The smallest planet in our solar system has a massive solid inner core.
In its final trip around Mercury before crash-landing in 2015, NASA’s MESSENGER mission zoomed in close to the planet, enabling scientists to make detailed measurements of its gravity, spin and internal structure. Those data, researchers report April 10 in Geophysical Research Letters, suggest Mercury has a solid inner core about 2,000 kilometers in diameter, making up about half of Mercury’s entire core.
Scientists already knew that Mercury’s core was huge, taking up about 85 percent of the planet (SN: 4/21/12, p. 8). In 2007, radar observations made from Earth detected small oscillations in Mercury’s spin rate that suggested the core was at least partially liquid (SN: 5/5/07). Then MESSENGER data revealed that the planet has a weak magnetic field generated by circulation of molten metal in that liquid core (SN Online: 5/7/15). But it wasn’t clear if Mercury, like Earth, also has a solid inner core.
To study the planet’s interior structure, MESSENGER measured Mercury’s distribution of mass by tracking tiny shifts in the spacecraft’s orbiting speed caused by subtle variations in gravitational pull. Using those data, scientists were able to estimate what sort of interior composition would best explain how Mercury spins.
Measurements of gravity anomalies within Mercury suggest that the planet’s solid inner core makes up about half of the total core. The entire core is about 85 percent of the planet.
Of the rocky planets, only Earth and Mercury still have magnetic fields generated by their cores.
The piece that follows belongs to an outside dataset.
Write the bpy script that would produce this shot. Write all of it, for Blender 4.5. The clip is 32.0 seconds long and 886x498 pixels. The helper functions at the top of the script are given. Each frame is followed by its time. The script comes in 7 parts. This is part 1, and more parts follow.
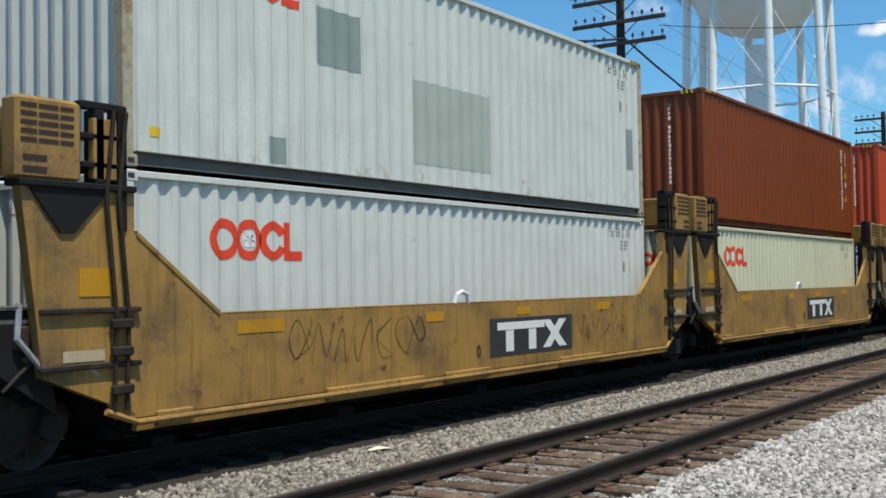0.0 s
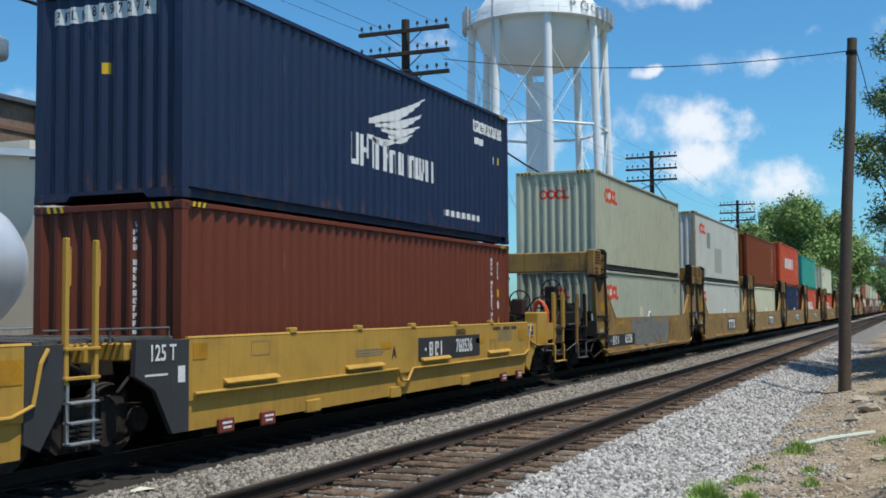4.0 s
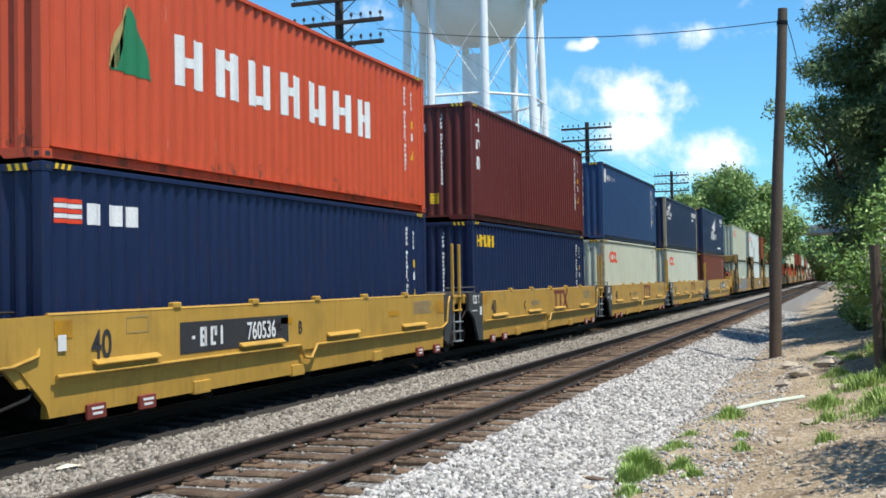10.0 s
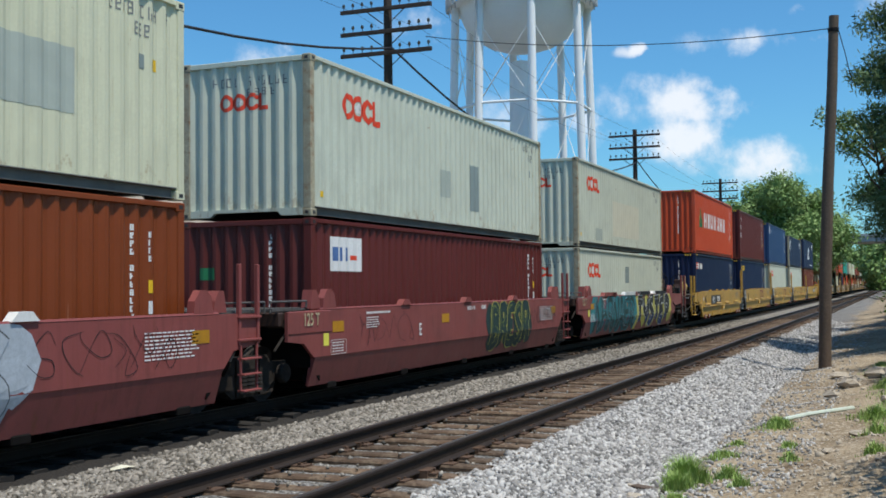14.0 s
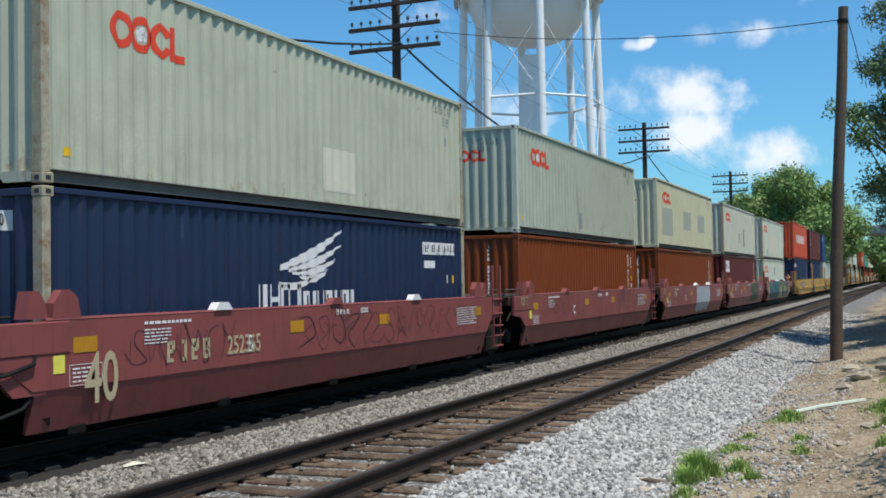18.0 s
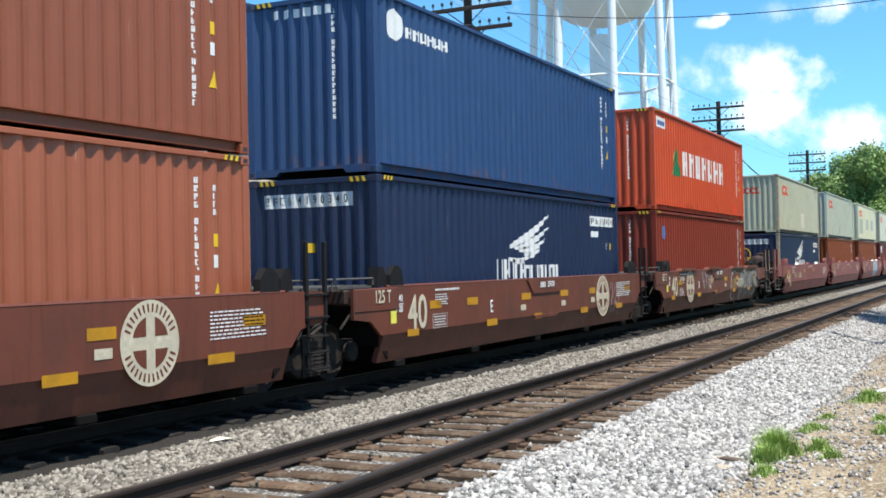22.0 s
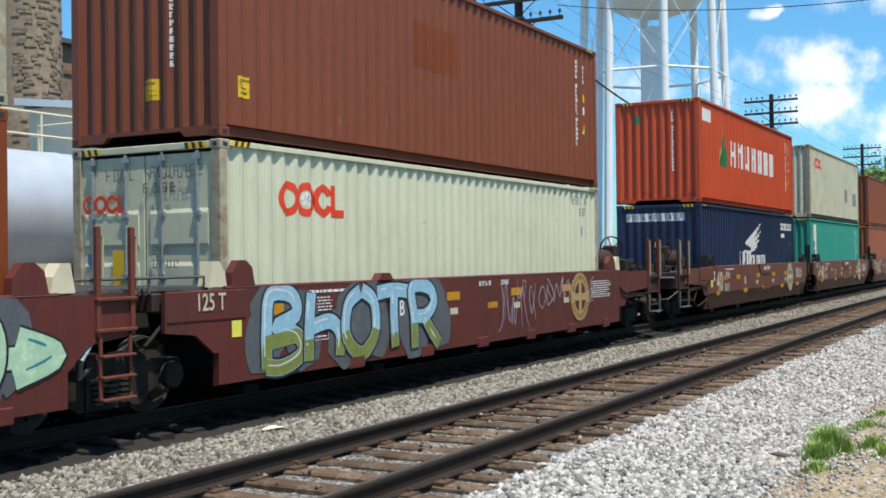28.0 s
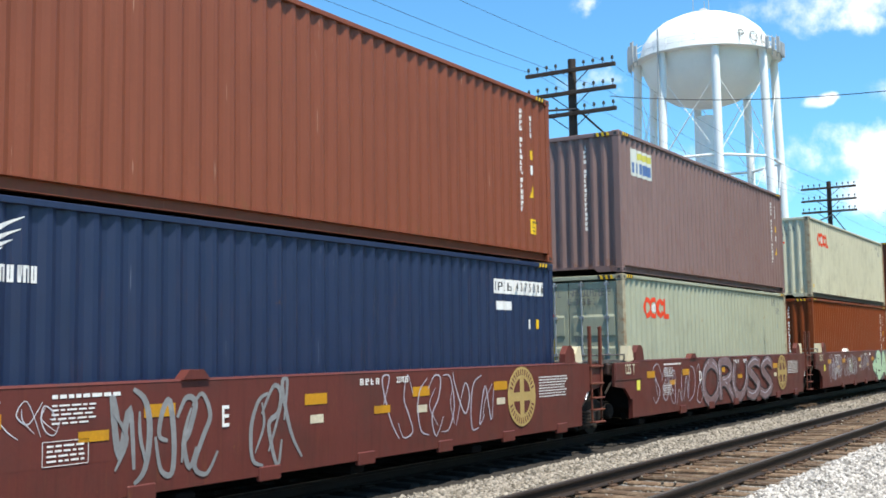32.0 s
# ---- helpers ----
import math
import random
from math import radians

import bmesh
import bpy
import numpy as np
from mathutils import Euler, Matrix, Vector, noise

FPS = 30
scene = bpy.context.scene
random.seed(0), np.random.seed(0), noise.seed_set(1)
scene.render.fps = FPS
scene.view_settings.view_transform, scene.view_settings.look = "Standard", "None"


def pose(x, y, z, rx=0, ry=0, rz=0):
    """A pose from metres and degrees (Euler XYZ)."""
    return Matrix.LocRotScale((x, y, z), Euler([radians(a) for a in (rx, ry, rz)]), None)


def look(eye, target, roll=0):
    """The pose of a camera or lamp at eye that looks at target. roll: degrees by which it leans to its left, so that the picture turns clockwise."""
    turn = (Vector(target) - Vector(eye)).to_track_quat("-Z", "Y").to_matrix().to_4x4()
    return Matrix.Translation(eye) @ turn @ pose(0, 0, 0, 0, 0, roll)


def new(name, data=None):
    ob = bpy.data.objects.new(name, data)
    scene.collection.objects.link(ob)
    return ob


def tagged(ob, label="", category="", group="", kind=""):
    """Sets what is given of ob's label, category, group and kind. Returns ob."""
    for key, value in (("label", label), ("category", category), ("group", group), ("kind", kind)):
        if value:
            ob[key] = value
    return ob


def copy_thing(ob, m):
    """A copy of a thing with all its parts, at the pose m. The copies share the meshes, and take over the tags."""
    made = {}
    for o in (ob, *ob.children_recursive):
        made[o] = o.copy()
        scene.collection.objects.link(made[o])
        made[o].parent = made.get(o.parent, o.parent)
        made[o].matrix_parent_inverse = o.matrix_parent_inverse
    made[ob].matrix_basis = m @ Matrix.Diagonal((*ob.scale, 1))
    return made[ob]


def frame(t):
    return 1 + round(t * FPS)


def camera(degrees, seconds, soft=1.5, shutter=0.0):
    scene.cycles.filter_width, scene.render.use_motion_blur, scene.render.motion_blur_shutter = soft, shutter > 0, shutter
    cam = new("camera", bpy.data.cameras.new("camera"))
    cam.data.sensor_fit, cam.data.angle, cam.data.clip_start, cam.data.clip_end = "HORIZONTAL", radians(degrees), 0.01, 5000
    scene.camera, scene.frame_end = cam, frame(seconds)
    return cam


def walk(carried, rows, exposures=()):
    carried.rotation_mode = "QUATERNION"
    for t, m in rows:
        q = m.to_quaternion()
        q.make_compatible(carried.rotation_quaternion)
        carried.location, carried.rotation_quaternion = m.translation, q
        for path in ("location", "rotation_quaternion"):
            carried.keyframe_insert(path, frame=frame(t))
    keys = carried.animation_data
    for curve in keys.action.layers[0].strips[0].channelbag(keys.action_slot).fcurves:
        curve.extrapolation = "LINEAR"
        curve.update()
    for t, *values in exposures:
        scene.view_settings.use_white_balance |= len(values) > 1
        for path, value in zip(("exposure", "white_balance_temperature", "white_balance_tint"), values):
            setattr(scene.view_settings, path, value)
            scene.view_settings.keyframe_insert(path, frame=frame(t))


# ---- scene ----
cam = camera(43.5, 32.0, soft=1.7)
PATH = [
    (0, -0.185, 0.017, 1.668, 91.79, 0.86, -55.79),
    (0.5, -0.072, 0.004, 1.727, 91.78, -0.08, -61.01),
    (1, -0.034, 0.045, 1.730, 91.52, -0.32, -64.12),
    (1.5, -0.006, 0.070, 1.732, 91.81, -0.02, -64.87),
    (2, 0.002, 0.060, 1.728, 91.93, 0.16, -65.05),
    (2.5, 0.007, 0.064, 1.740, 92.26, -0.04, -65.29),
    (3, 0.022, 0.047, 1.738, 92.13, 0.09, -65.22),
    (3.5, 0.041, 0.036, 1.734, 92.60, 0.24, -66.00),
    (5.5, 0.195, 0.024, 1.728, 92.70, 0.90, -69.80),
    (6, 0.252, 0.022, 1.704, 92.35, 1.17, -71.59),
    (6.5, 0.276, 0.039, 1.708, 92.36, 1.61, -72.25),
    (7, 0.251, 0.022, 1.688, 92.32, 1.69, -72.15),
    (7.5, 0.216, 0.023, 1.701, 91.99, 0.83, -70.82),
    (8, 0.195, 0.021, 1.692, 91.75, 1.25, -70.31),
    (8.5, 0.191, 0.023, 1.691, 91.72, 1.22, -69.65),
    (9, 0.215, 0.045, 1.699, 91.67, 1.19, -70.33),
    (9.5, 0.226, 0.023, 1.693, 92.27, 0.89, -70.35),
    (10, 0.215, 0.031, 1.697, 91.61, 0.98, -70.00),
    (10.5, 0.191, 0.030, 1.697, 91.21, 0.84, -69.56),
    (11, 0.187, 0.025, 1.690, 91.05, 0.79, -69.22),
    (11.5, 0.207, 0.032, 1.700, 91.28, 0.65, -69.66),
    (12, 0.197, 0.026, 1.694, 91.49, 0.46, -69.33),
    (12.5, 0.165, 0.024, 1.697, 91.85, 0.24, -68.35),
    (13, 0.103, 0.003, 1.696, 91.74, 0.17, -68.03),
    (13.5, 0.133, 0.033, 1.717, 91.68, 0.28, -68.51),
    (14, 0.105, 0.003, 1.708, 91.97, 0.56, -67.63),
    (14.5, 0.104, -0.018, 1.705, 92.11, 1.03, -67.85),
    (16.5, 0.109, -0.015, 1.693, 91.99, 1.03, -67.93),
    (17, 0.097, -0.012, 1.709, 91.68, 1.18, -67.61),
    (17.5, 0.071, -0.023, 1.684, 91.89, 0.96, -66.91),
    (18, 0.092, -0.008, 1.712, 91.71, 0.97, -67.10),
    (18.5, 0.065, -0.010, 1.701, 91.92, 1.09, -66.71),
    (19, 0.048, -0.017, 1.680, 91.34, 1.14, -66.25),
    (19.5, 0.046, -0.001, 1.691, 90.42, 1.13, -66.09),
    (20, 0.036, 0.007, 1.694, 90.44, 0.88, -65.74),
    (20.5, 0.012, 0.002, 1.696, 91.39, 0.57, -65.27),
    (21, -0.017, 0.008, 1.684, 91.44, 0.82, -64.71),
    (21.5, -0.055, 0.009, 1.687, 91.11, 1.32, -64.33),
    (22, -0.069, -0.004, 1.686, 90.86, 1.15, -63.46),
    (22.5, -0.117, 0.007, 1.691, 90.76, 0.83, -63.00),
    (23, -0.119, 0.007, 1.694, 90.91, 0.22, -62.29),
    (23.5, -0.146, -0.009, 1.678, 91.07, 0.43, -61.67),
    (24, -0.163, -0.008, 1.683, 90.86, 0.62, -61.37),
    (24.5, -0.157, -0.010, 1.677, 90.88, 0.46, -61.11),
    (25, -0.137, -0.023, 1.665, 90.95, 0.59, -61.20),
    (25.5, -0.156, -0.019, 1.676, 90.84, 0.53, -61.44),
    (27.5, -0.128, -0.010, 1.670, 90.48, 0.72, -61.18),
    (28, -0.141, 0.001, 1.686, 90.51, 0.71, -61.00),
    (28.5, -0.223, 0.027, 1.681, 90.75, -0.19, -58.86),
    (28.6, -0.222, -0.010, 1.743, 90.66, 0.09, -57.08),
    (29, -0.274, -0.087, 1.736, 90.41, 1.57, -51.76),
    (29.2, -0.229, -0.096, 1.733, 92.01, 0.20, -51.88),
    (29.5, -0.243, -0.097, 1.688, 93.48, 1.34, -54.51),
    (30, -0.246, -0.109, 1.650, 91.84, 0.02, -56.08),
    (30.5, -0.317, -0.059, 1.641, 93.28, -0.12, -54.84),
    (31, -0.272, -0.096, 1.621, 93.77, 1.46, -55.32),
    (31.5, -0.255, -0.104, 1.659, 94.15, 1.52, -56.22),
    (32, -0.301, -0.066, 1.672, 95.16, 0.83, -58.13),
]
EXPOSURES = [(0.0, 0.15, 6750, 10), (1.0, 0.05, 6500, 10), (2.0, -0.05, 6500, 10), (3.0, -0.02, 6400, 10), (6.0, 0.12, 6400, 10), (7.0, 0.14, 6400, 10), (8.0, 0.27, 6450, 10), (9.0, 0.5, 6500, 10),
             (10.0, 0.52, 6550, 10), (10.5, 0.64, 6650, 10), (11.0, 0.50, 6500, 10), (12.0, 0.15, 6450, 10), (13.0, 0.04, 6420, 10), (14.5, 0.06, 6420, 10), (17.0, 0.09, 6420, 10), (18.0, 0.11, 6420, 10), (20.0, 0.32, 6450, 10), (21.0, 0.47, 6500, 10),
             (22.0, 0.70, 6550, 10), (23.0, 0.80, 6550, 10), (25.0, 0.5, 6550, 10), (28.0, 0.40, 6650, 10), (29.0, 0.66, 6800, 10), (30.0, 0.52, 7000, 10), (31.0, 0.48, 6900, 10), (32.0, 0.82, 6850, 10)]
walk(cam, [(t, pose(*p)) for t, *p in PATH], exposures=EXPOSURES)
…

Such fields can shield planets from being battered by charged particles constantly streaming from the sun.
But Mercury’s core is cooling and solidifying faster than Earth’s. Earth’s solid inner core currently makes up only about a third of the total core. So observing how the innermost planet’s interior evolves, and how its magnetic field adjusts, may give a peek into the future of our own planet’s magnetic field, the researchers say.